MMIDAS sparsifies the discrete representation layer to identify an optimal number of consensus categories across modalities. At the start of training, the network initializes an overparameterized discrete latent space, establishing an upper bound on the number of clusters. The model refines the dimensionality of the discrete latent space (equivalent to number of categories or clusters) by evaluating each category’s contribution based on a consensus measure between the modalities. Categories that do not maintain similar probabilities across modalities are pruned. This iterative process continues until all remaining categories satisfy a predefined minimum consensus threshold.
Carbon footprint
In relation to the sustainability focus of the hackathon, we calculated a rough estimate of the carbon footprint of the computations we performed.
Nucleotide Transformer: A single A100 GPU on the local high performance computing cluster was used to run inference with nucleotide transformer. The largest batch size we could use without running out of memory on this hardware was 20, and the inference time for the dataset was around 20 minutes. The total energy consumption for this exercise is estimated to be 0.2 kWh.
ESM3: We ran computations on ml.g5.2xlarge instances via Amazon SageMaker using an endpoint for the ESM3 hosted on their marketplace. Generating embeddings for all genes of a single species took about 10 hours. The total energy consumption for ml.g5.2xlarge was about 6.0 kWh.

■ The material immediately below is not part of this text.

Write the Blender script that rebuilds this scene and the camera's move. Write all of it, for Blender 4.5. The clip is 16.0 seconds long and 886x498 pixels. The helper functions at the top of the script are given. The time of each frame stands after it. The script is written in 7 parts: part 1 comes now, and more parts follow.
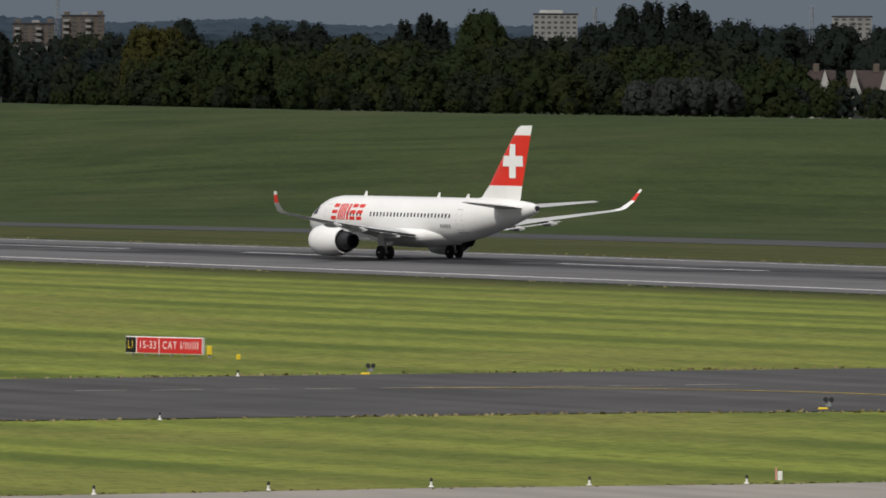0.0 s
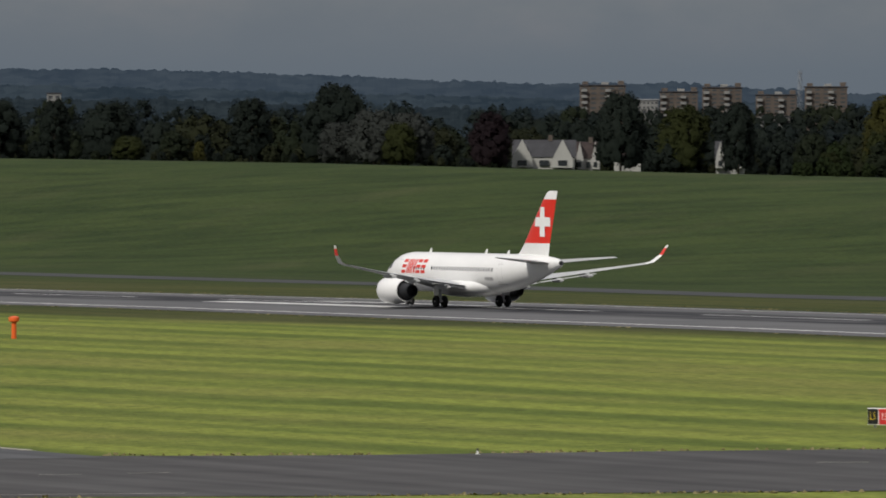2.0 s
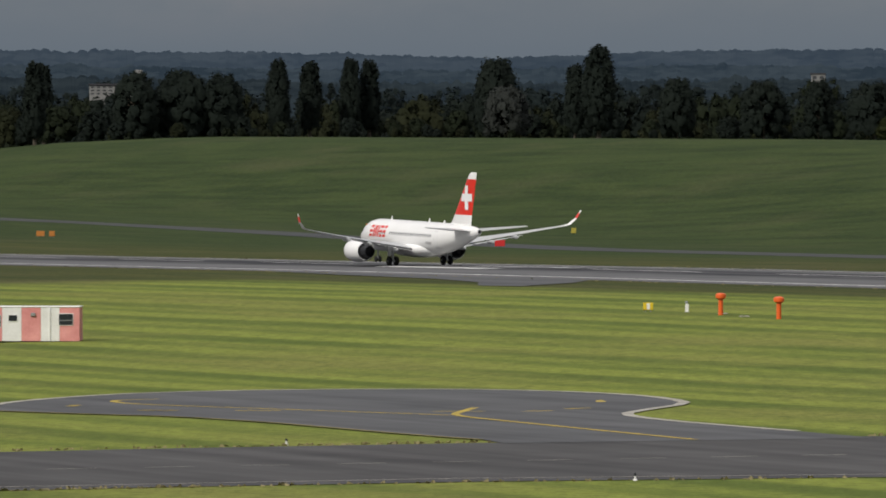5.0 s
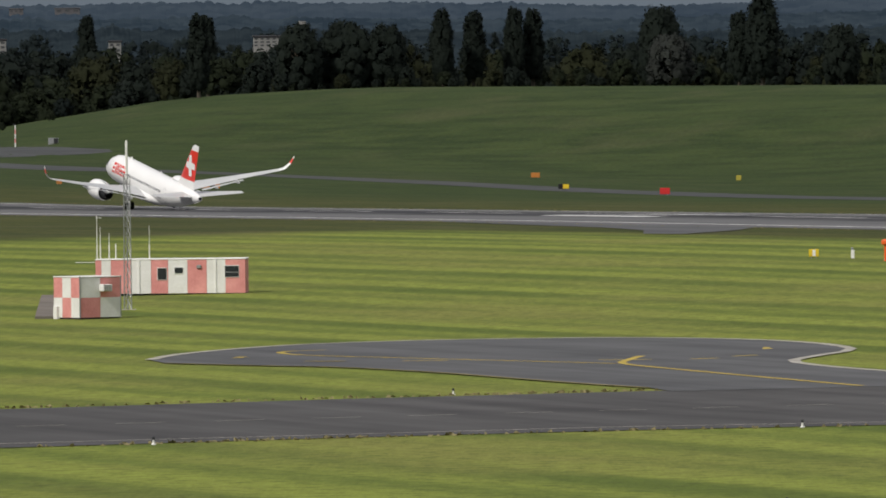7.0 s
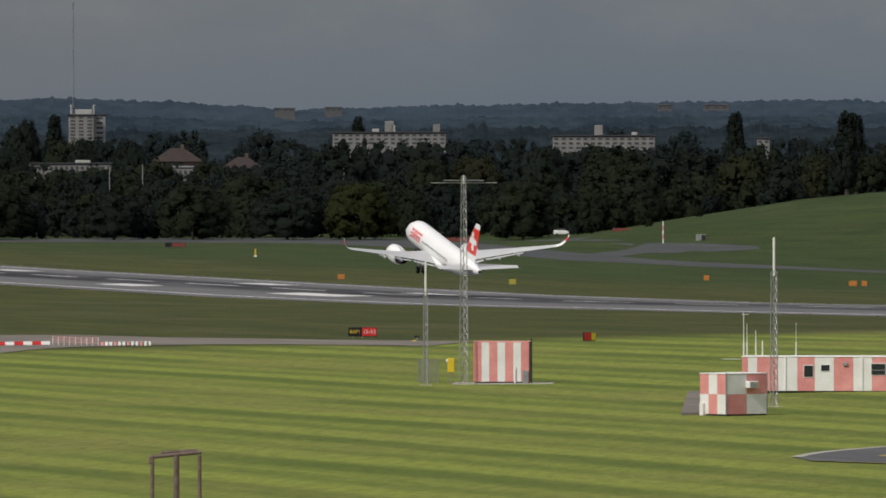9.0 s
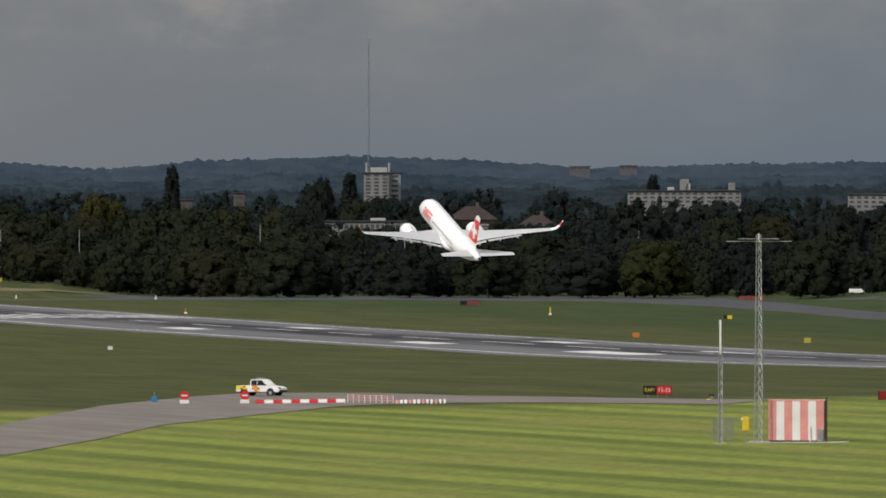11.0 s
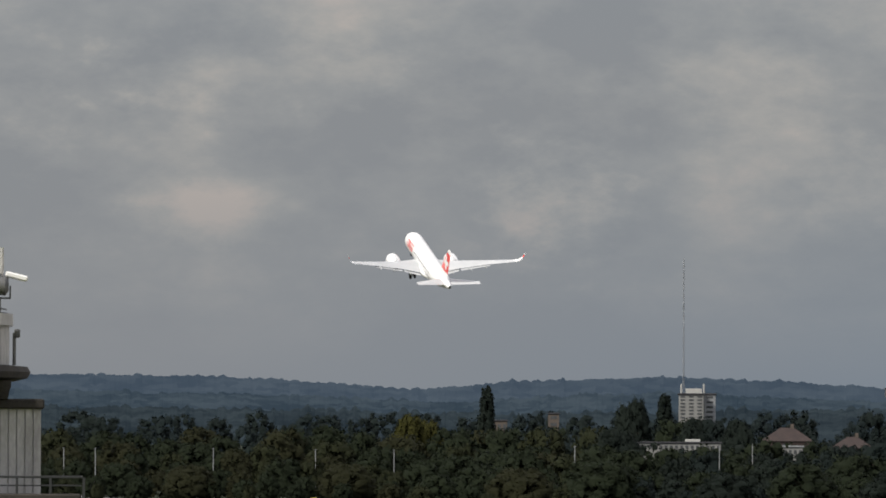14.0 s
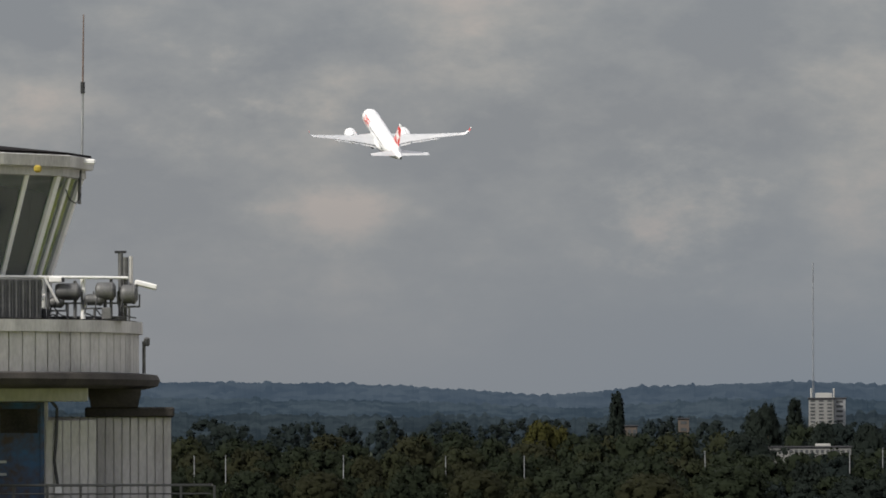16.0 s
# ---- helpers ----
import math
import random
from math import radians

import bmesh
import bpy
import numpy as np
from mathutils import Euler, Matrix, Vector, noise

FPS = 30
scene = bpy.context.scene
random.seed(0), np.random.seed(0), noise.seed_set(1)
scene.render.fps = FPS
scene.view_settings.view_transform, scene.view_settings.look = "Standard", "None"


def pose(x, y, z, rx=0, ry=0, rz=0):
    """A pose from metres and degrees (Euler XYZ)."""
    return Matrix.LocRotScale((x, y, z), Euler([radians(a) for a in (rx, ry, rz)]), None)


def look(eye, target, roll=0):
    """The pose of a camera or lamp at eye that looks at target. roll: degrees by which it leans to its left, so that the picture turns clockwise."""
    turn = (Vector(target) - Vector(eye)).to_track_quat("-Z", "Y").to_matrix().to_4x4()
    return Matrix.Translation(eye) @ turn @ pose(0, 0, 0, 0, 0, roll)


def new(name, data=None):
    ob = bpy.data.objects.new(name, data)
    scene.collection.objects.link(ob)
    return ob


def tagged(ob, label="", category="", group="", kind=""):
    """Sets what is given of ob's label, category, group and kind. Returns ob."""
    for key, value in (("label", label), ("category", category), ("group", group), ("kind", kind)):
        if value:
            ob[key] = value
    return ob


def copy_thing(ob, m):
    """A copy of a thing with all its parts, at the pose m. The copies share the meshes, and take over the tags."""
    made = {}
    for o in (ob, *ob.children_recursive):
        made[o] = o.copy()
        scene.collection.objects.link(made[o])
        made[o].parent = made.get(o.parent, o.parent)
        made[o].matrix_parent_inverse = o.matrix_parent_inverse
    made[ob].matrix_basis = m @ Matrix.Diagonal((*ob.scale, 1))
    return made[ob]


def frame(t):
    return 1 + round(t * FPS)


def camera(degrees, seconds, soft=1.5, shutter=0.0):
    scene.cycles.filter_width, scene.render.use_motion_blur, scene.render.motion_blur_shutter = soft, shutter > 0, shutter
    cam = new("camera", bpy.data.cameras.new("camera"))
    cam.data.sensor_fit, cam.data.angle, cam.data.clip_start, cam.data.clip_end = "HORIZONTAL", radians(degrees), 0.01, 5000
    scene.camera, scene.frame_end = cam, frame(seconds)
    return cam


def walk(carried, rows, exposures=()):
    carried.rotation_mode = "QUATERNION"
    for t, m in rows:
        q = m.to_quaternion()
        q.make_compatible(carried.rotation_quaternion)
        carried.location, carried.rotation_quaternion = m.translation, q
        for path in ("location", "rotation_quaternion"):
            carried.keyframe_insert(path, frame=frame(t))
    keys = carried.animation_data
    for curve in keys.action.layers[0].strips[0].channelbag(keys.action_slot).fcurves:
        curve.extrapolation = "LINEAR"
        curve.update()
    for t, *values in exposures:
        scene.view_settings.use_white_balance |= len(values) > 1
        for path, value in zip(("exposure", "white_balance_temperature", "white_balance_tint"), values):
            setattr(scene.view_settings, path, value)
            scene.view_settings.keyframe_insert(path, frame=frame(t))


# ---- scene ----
# ---------------------------------------------------------------- camera
# The place: +y runs along the runway, the camera stands 16 m over the near field at the origin.
EYE = Vector((0.0, 0.0, 16.0))
cam = camera(5.6352, 16.0, soft=1.75, shutter=0.08)


def view(bearing, rise, lean):
    """Bearing clockwise from +y, rise over the level and lean, in degrees."""
    b, e = radians(bearing), radians(rise)
    way = Vector((math.sin(b) * math.cos(e), math.cos(b) * math.cos(e), math.sin(e)))
    return look(EYE, EYE + way * 100, lean)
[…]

MMIDAS: For training MMIDAS, we utilized the local high-performance computing (HPC), using one Tesla V100 SXM2 GPU with a 0.3 kW power rating. Training runs took 23 hours each (for mouse and human), resulting in a total energy consumption of 14.0 kWh.
Evo2: We aspired to use a more recent DNA foundation model Evo2 (Nguyen et al. 2024) for our analysis. The minimum requirements to use this model lists 2 x H100 or H200 GPUs. We used 2 hours of an ml.p5.48xlarge instance to attempt an install of Evo2 (eventually abandoned because of the high cost, and multiple independently reported issues in their code base). Using the 700W maximum power rating per H100 on this instance leads to an estimate of 11.2 kWh.
All embeddings were saved on shared storage to prevent duplicate computations by team members. Future experiments could incorporate tools like CodeCarbon to more reliably track the carbon footprint of experiments run across computing environments and devices.
Code
See the biomolvec and nautilex-esm repositories for related notebooks and scripts.